Some girl I shared a room with in Colombia recommended this book to me and I instantly fell in love with it... maybe it's because the protagonist of the novel, Larry, is a young American in search of the absolute. There were so many (vain) characters who reminded me of people I knew back home... I'm excited to start his other book, Of Human Bondage.
Slaughterhouse Five by Kurt Vonnegut (Dresden)
“Like so many Americans, she was trying to construct a life that made sense from things she found in gift shops.”
“All moments, past, present and future, always have existed, always will exist.”
As I mentioned in a previous blog post.. I had no idea this great American classic took place in Dresden so I made sure to read it while I was there... Not a huge fan.. a bit too sci-fi for me.. but I did like how Vonnegut frames the concept of time and class in the U.S.
Balkans Ghost by Robert D. Kaplan (The Balkans)
This was a particularly dense book that took FOREVER for me to finish.. but i thought it was important for me to understand the history of the Balkans because it's something I never really heard about when I was in schoool.. or in the news for that matter. It really helped me understand the political/social situation a lot better and helped me connect with some local people I met (and helped me to avoid any conversation taboos)

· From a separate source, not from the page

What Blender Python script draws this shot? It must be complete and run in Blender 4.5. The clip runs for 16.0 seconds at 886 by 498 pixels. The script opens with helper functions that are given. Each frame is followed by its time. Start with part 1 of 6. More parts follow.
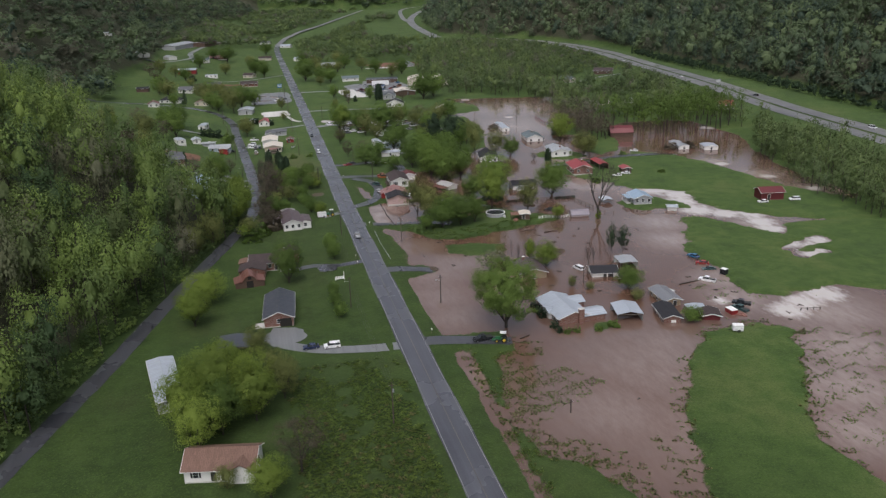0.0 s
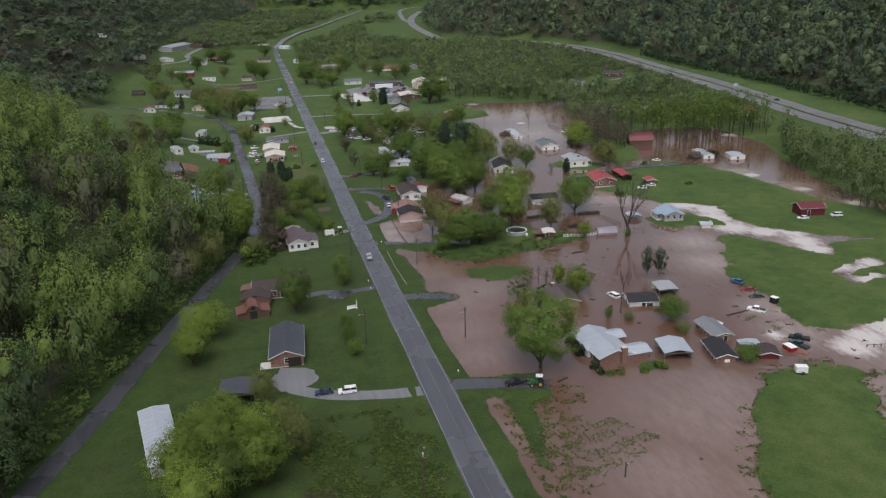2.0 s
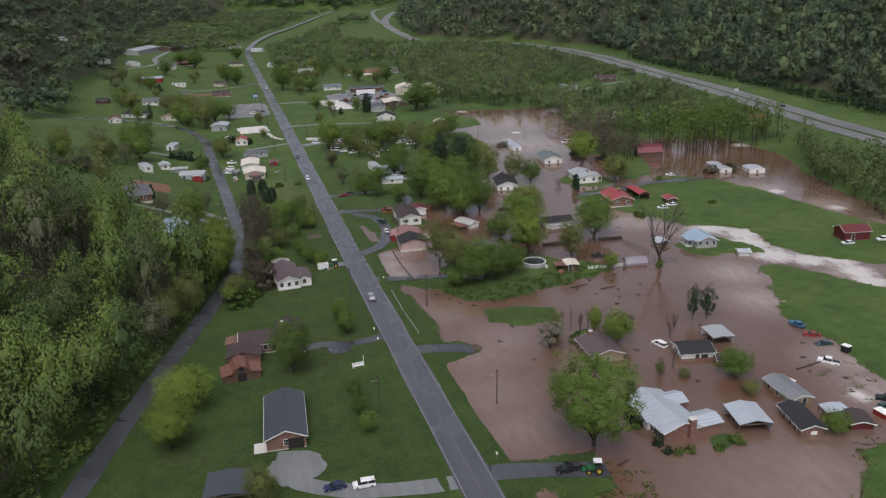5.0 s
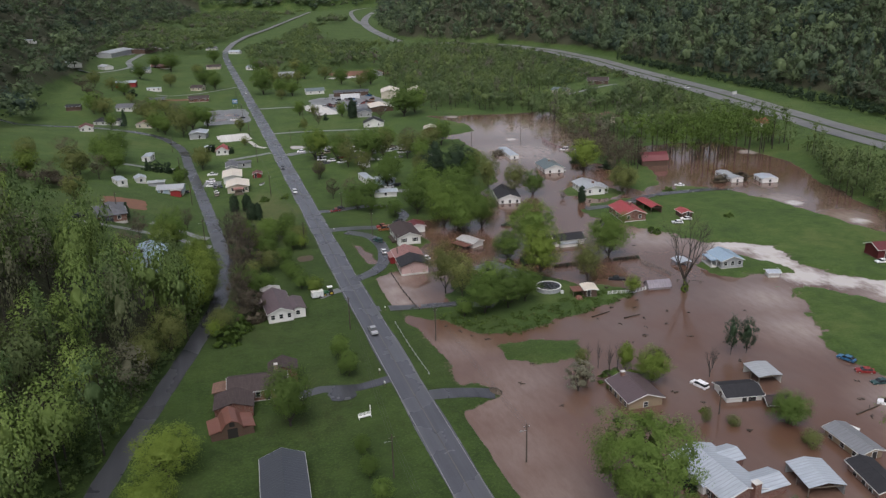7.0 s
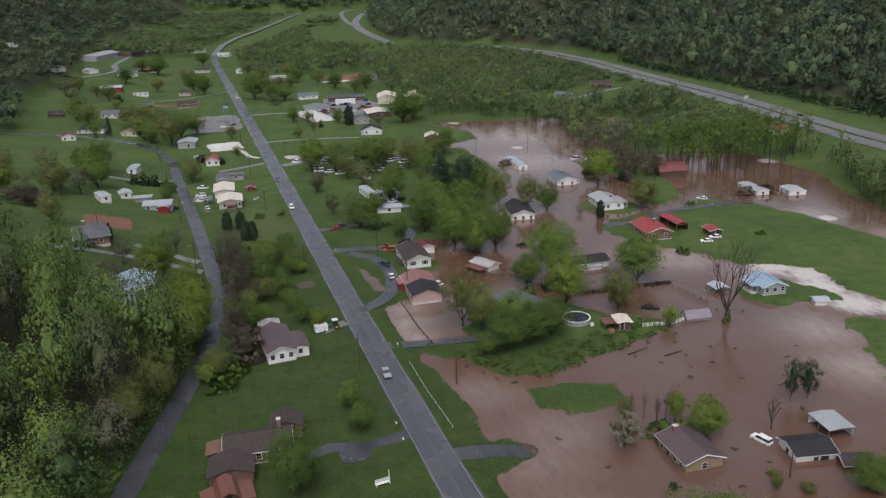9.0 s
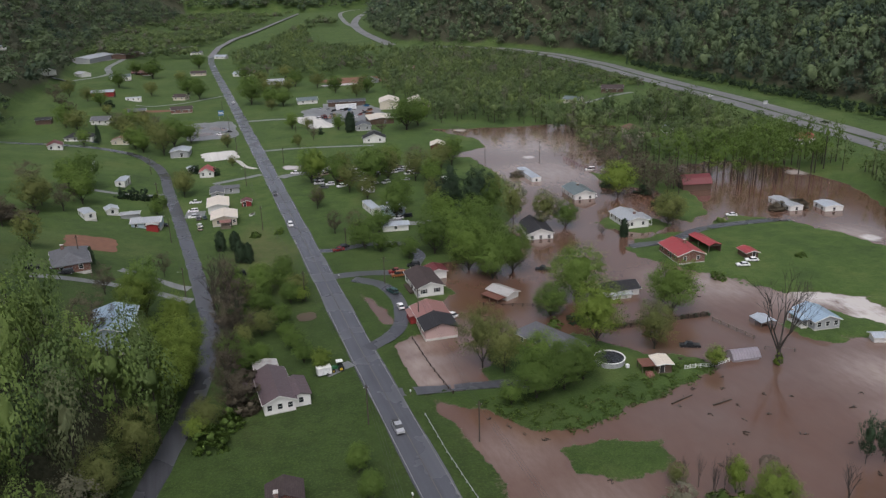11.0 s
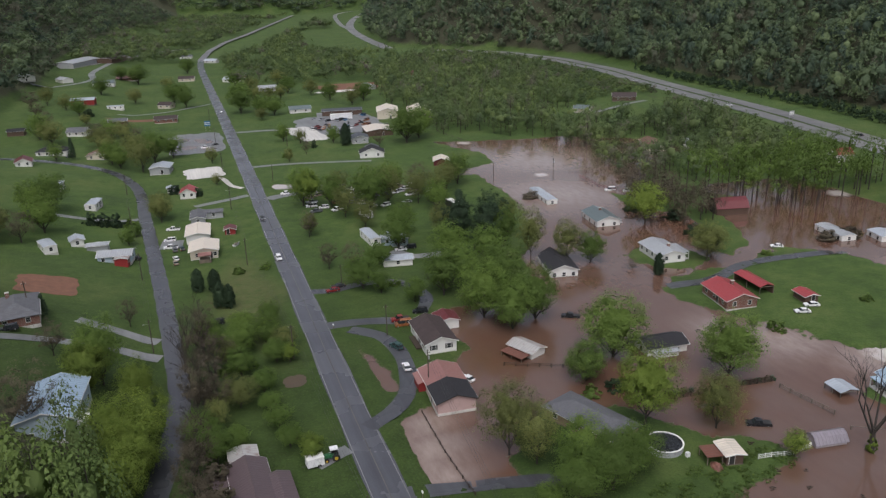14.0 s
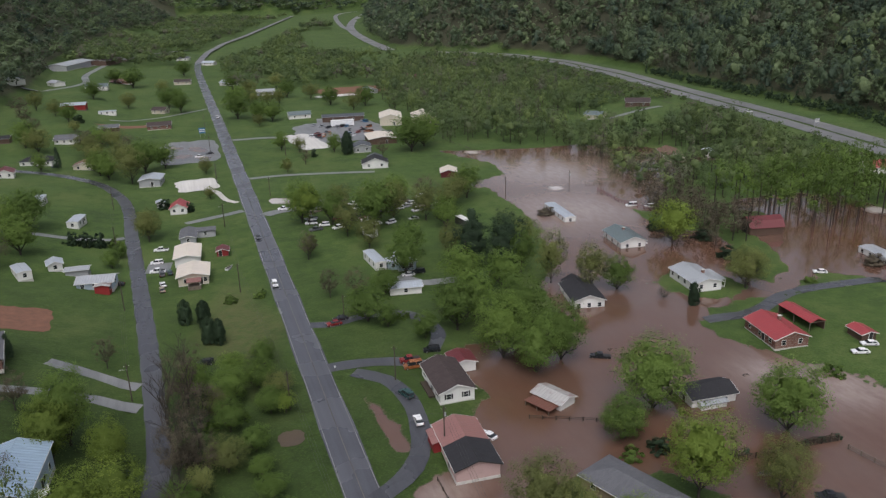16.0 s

Marching Powder: A True Story of Friendship, Cocaine, and South America's Strangest Jail by Thomas McFadden (Bolivia)
Another great recommendation from a person I met in a hostel in Poland. It's an unbelievable story about a British drug dealer's nearly five years inside La Paz's San Pedro Prison n. It provides a unique window on a bizarre and corrupt world where some inmates keep pets and rich criminals can sustain a lavish lifestyle. The charismatic McFadden soon learns how to survive, and even thrive, in an atmosphere where crooked prison officials turn up at his private cell to snort lines of coke. By chance, he stumbles on an additional source of income when he begins giving tours of the prison to foreign tourists.

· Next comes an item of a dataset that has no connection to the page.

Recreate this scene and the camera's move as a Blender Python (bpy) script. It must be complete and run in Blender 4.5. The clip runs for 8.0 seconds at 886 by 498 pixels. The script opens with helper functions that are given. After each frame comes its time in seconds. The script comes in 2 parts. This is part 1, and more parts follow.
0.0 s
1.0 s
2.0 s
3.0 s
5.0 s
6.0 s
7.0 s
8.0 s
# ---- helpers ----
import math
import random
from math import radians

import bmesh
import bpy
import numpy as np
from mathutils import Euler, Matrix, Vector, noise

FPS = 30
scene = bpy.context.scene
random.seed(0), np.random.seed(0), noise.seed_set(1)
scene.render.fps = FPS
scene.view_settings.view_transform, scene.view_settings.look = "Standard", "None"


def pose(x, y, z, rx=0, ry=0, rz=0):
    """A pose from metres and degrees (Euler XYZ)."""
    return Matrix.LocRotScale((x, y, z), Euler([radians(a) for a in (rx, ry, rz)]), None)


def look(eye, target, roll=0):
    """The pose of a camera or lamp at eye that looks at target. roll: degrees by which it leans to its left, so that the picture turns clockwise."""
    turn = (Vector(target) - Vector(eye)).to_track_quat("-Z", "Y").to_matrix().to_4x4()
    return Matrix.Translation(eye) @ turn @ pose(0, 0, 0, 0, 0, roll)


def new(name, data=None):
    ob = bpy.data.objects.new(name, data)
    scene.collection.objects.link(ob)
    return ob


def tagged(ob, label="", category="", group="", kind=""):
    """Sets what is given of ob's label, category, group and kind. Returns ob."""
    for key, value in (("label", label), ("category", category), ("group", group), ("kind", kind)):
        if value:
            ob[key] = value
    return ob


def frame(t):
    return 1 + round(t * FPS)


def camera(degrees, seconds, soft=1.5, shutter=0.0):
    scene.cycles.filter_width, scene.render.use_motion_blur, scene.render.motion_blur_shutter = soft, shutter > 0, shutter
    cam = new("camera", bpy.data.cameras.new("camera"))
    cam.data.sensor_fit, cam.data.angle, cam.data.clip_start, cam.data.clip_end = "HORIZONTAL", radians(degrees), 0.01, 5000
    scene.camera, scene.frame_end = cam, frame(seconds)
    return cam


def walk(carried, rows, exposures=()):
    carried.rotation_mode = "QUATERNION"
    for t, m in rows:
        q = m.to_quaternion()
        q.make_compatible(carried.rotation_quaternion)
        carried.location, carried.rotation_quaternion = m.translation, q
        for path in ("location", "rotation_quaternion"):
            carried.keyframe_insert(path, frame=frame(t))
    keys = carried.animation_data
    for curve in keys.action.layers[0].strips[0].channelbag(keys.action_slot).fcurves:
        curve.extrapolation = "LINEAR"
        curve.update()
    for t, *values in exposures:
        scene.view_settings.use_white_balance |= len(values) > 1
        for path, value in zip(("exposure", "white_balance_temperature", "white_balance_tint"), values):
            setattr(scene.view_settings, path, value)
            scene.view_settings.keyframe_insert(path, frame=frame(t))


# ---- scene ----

The Cellist of Sarajevo by Steven Galloway (Sarajevo)
A weapon does not decide whether or not to kill. A weapon is a manifestation of a decision that has already been made.”
“This is how....life happens. One small thing at a time. A series of inconsequential junctions, any or none of which can lead to salvation or disaster. There are no grand moments where a person does or does not perform the act that defines their humanity. There are only moments that appear, briefly, to be this way.”

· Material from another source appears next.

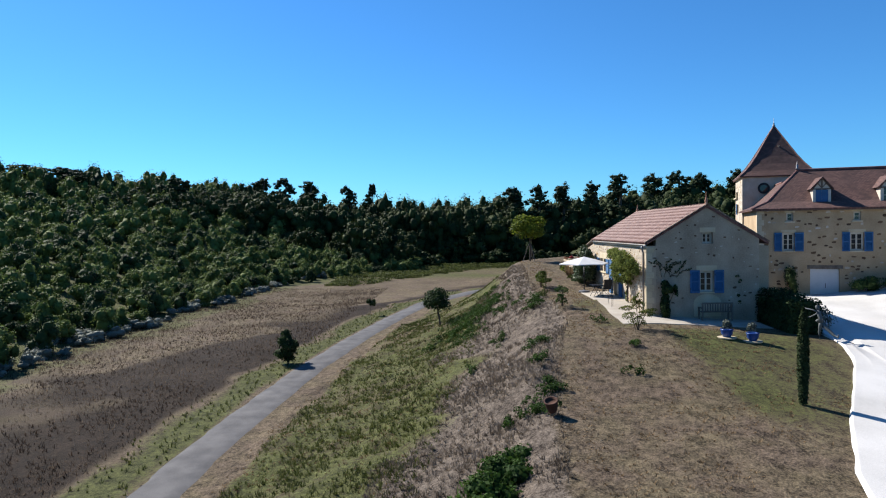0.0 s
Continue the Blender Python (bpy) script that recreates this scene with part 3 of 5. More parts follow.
part("lintel", boxes((2.8, 3.62, -0.01, 0.2, 3.94, 4.2), m=GABLE), DRESSED, gable, bevel=0.01)
part("arch", prism(bmesh.new(), [(2.5, -0.5)] + [(3.2 - 0.72 * math.cos(a), 0.2 + 0.5 * math.sin(a)) for a in np.linspace(0, math.pi, 12)] + [(3.9, -0.5)], "x", 0.0, 0.012), DRESSED, gable, "blocked stone arch")
# quoins at the near corner
for i in range(12):
    z = -0.8 + i * 0.335
    a = 0.3 if i % 2 else 0.24
    part("quoin", boxes((-a, 0.014, -0.014, 0.42 if i % 2 else 0.3, z + 0.006, z + 0.329)), DRESSED, front, bevel=0.012)


def stone_meshes(n, depth):
    out = []
    for k in range(n):
        r_ = random.Random(k)
        pts = []
        for cx, cz in ((-1, -1), (0, -1), (1, -1), (1, 0), (1, 1), (0, 1), (-1, 1), (-1, 0)):
            q = 0.82 if cx and cz else 1.0
            pts.append((cx * 0.5 * q * r_.uniform(0.66, 1.05) + r_.uniform(-0.07, 0.07), cz * 0.5 * q * r_.uniform(0.66, 1.05) + r_.uniform(-0.07, 0.07)))
        vs = [(x, 0.0, z) for x, z in pts] + [(x * 0.82, -depth * r_.uniform(0.7, 1.1), z * 0.78) for x, z in pts] + [(0, -depth, 0)]
        b_ = bmesh.new()
        bv = [b_.verts.new(v) for v in vs]
        for i in range(8):
            j = (i + 1) % 8
            b_.faces.new((bv[i], bv[j], bv[8 + j], bv[8 + i]))
            b_.faces.new((bv[8 + i], bv[8 + j], bv[16]))
        out.append(mesh_of("stone", b_))
    return out


PALE_STONES, DARK_STONES, OCHRE_STONES = stone_meshes(16, 0.014), stone_meshes(8, 0.014), stone_meshes(8, 0.014)
for m_ in PALE_STONES:
    m_.materials.append(STONE)
for m_ in DARK_STONES:
    m_.materials.append(DARK_STONE)
for m_ in OCHRE_STONES:
    m_.materials.append(OCHRE_STONE)


def merge(items, name, mats):
    """Joins posed meshes into one, keeping their materials."""
    vs, fs, mi, o = [], [], [], 0
    for m, p, k in items:
        co = np.empty(len(m.vertices) * 3, np.float32)
        m.vertices.foreach_get("co", co)
        vs.append(co.reshape(-1, 3) @ np.array(p.to_3x3()).T + np.array(p.translation))
        for f in m.polygons:
            fs.append([o + i for i in f.vertices])
            mi.append(k)
        o += len(m.vertices)
    me_ = bpy.data.meshes.new(name)
    me_.from_pydata(np.concatenate(vs).tolist(), [], fs)
    for m in mats:
        me_.materials.append(m)
    me_.polygons.foreach_set("material_index", np.array(mi, dtype=np.int32))
    return me_


def rubble(parent, put, u0, u1, v0, v1, holes, own, top=None, dark=0.1, seed=1, big=1.0):
    """Rubble stones in rough courses on a wall; those for which own(u) holds are objects."""
    r_ = random.Random(seed)
    v, items = v0, []
    while v < v1 - 0.06:
        h_ = r_.choice((0.07, 0.09, 0.11, 0.14, 0.18)) * big
        u = u0 + r_.uniform(0, 0.1)
        while u < u1 - 0.08:
            w_ = r_.choice((r_.uniform(0.1, 0.2), r_.uniform(0.18, 0.42))) * big
            w_ = min(w_, u1 - u)
            cu, cv = u + w_ / 2, v + h_ / 2
            hit = any(a - 0.02 < u + w_ and u < b + 0.02 and c - 0.02 < v + h_ and v < d + 0.02 for a, b, c, d in holes)
            if not hit and (top is None or v + h_ < top(cu) - 0.05) and r_.random() > 0.06:
                isd = r_.random() < dark
                iso = not isd and r_.random() < (0.3 if v < 0.4 else 0.04)
                m = r_.choice(DARK_STONES if isd else OCHRE_STONES if iso else PALE_STONES)
                p = put @ Matrix.Translation((cu, 0, cv + r_.uniform(-0.03, 0.03))) @ pose(0, 0, 0, 0, r_.uniform(-6, 6), 0) @ Matrix.Diagonal((w_ * (0.7 if isd else 1.08), r_.uniform(0.4, 1.2), h_ * r_.uniform(0.95, 1.2) * (0.8 if isd else 1), 1))
                if own(cu):
                    part("stone", m, None, parent, at=p)
                else:
                    items.append((m, p, 1 if isd else 2 if iso else 0))
            u += w_ + r_.uniform(-0.01, 0.02)
        v += h_ + 0.002
    if items:
        tagged(part("rubble_facing", merge(items, "rubble_facing", (STONE, DARK_STONE, OCHRE_STONE)), None, parent), kind="stuff")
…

“It's a rare gift to understand that your life is wondrous, and that it won't last forever.”
It was a quick easy read, but also a really beautifully written book that provided a human insight to the toll the violence took on the citizens of Sarajevo during the siege. It was based on the story of Vedran Smailovic, the cellist who, in 1992, played in a bombed-out Sarajevo square for 22 days in memory of the 22 people who were killed by a mortar attack, this is a novel about four people trying to maintain a semblance of their humanity in the besieged city.
A Visit from the Goon Squad by Jennifer Egan
I'm always happy," Sasha said. "Sometimes I just forget.”
I read this book when I was missing home.. and it didn't make things easier, especially since it takes place back in my old hood, but it made me appreciate the serendipitous events that only happen in NYC when you're young.
How to Understand Israel in Under 60 Days or Less by Sarah Glidden (Israel)
It's a graphic novel, which I thought was an interesting way to frame the narrative. It was a quick read and about a Jewish American's experience on birthright right and her struggle to understand the conflict. It wasn't overly dramatic and i think it's something i can relate to.
The Lemon Tree by Sandy Tolan (Israel)
I had listened to the Fresh Air segment, so I was excited to read this book. It provides both the historical background and a personal narrative on the ongoing conflict between Israelis and Palestinians. It's about a friendship between a Palestinan man and an Israeli woman who lived in the same house... the man before 1948, the woman after. It's a beautiful book that addresses the complexity of the situation and highlights the emotions of the people living thru it day in and day out.